On me reproche d'avoir inscrit cette disposition à l'article 1er . Concédez-le : il faut bien qu'il y ait un article 1er . Pourquoi l'avoir fait dès le premier article ? En réalité, j'ai d'emblée voulu montrer qu'on critique très souvent âprement et sévèrement la justice parce qu'on ne la connaît pas. Vous avez repris, monsieur Gosselin, un des exemples grâce auxquels j'ai tenté d'illustrer mon propos. Si vous demandez à un gamin comment on appelle, en France, le président de la cour d'assises, il y a fort à parier qu'il vous réponde « votre honneur ». S'il regarde un film sur la justice, il saura qu'on utilise la formule « monsieur le président ». Nous n'avons rien à craindre de cela.

Je voudrais revenir rapidement sur la paranoïa, si j'ose dire, de la France insoumise qui voit dans le dispositif une façon pour le garde des sceaux de chapeauter la justice, de lui tenir la bride courte. Cela n'a aucun sens. Comme nous allons l'écrire dans la loi, car cela me paraît utile et nécessaire, il y aura un double système : la Chancellerie proposera et les chefs de juridiction disposeront. Cela ne paraît pas très compliqué.

Nous l'écrirons dans le cahier des charges, je m'y engage devant la représentation nationale : ce dispositif ne concerne pas forcément les grands procès médiatiques, qui sont déjà largement couverts. Il faut d'abord aller voir dans les territoires comment la justice est rendue à tel endroit ou à tel autre dans le cadre de petites affaires – ne prenez pas mal cette expression, je sais bien qu'il n'y a jamais de petites affaires pour ceux qui les vivent.

Certaines affaires permettraient de développer des thématiques particulières. Par exemple, si une expertise ADN est déterminante dans un procès, ce sera l'occasion d'aborder ce thème en offrant à nos compatriotes l'éclairage de vrais experts, et non celui des experts à Miami, monsieur Gosselin. Pourraient ainsi être présents sur le plateau un magistrat et un enquêteur qui expliquerait ce qu'est devenue la police scientifique. On pourrait expliquer ce qu'est l'ADN et se demander s'il s'agit ou non de la reine des preuves.

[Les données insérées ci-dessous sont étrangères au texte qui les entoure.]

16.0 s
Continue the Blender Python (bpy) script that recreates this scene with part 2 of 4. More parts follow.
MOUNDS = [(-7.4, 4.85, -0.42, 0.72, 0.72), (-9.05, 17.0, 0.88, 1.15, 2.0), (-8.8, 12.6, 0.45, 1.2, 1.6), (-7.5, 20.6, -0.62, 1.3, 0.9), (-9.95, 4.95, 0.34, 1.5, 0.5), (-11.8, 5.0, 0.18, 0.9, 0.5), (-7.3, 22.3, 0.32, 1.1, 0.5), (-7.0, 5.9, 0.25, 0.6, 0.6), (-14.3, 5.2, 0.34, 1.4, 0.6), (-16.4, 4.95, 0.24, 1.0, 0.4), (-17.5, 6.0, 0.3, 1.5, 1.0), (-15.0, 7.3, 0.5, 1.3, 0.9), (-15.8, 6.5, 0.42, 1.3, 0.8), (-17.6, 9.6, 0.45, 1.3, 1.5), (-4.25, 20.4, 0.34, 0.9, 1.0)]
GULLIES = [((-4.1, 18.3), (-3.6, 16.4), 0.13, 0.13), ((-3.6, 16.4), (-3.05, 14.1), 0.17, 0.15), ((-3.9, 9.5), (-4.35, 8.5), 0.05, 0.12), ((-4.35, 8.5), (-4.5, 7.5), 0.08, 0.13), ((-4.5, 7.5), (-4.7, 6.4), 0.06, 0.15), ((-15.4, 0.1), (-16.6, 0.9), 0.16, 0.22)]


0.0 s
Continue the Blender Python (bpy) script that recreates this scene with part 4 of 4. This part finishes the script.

Autant d'éléments passionnants qui vont captiver nos concitoyens : on ne peut pas avoir peur de cela !

Quand on parle de la justice à la télévision, on a parfois un plateau sur lequel on trouve un ancien président de cour d'assises qui parle d'un dossier sans avoir lu un seul procès-verbal. Il est assisté d'un policier à la retraite qui, lui non plus, n'a pas lu de procès-verbal et d'un avocat qui n'a rien d'autre à faire que de venir parler d'une affaire qui n'est pas la sienne.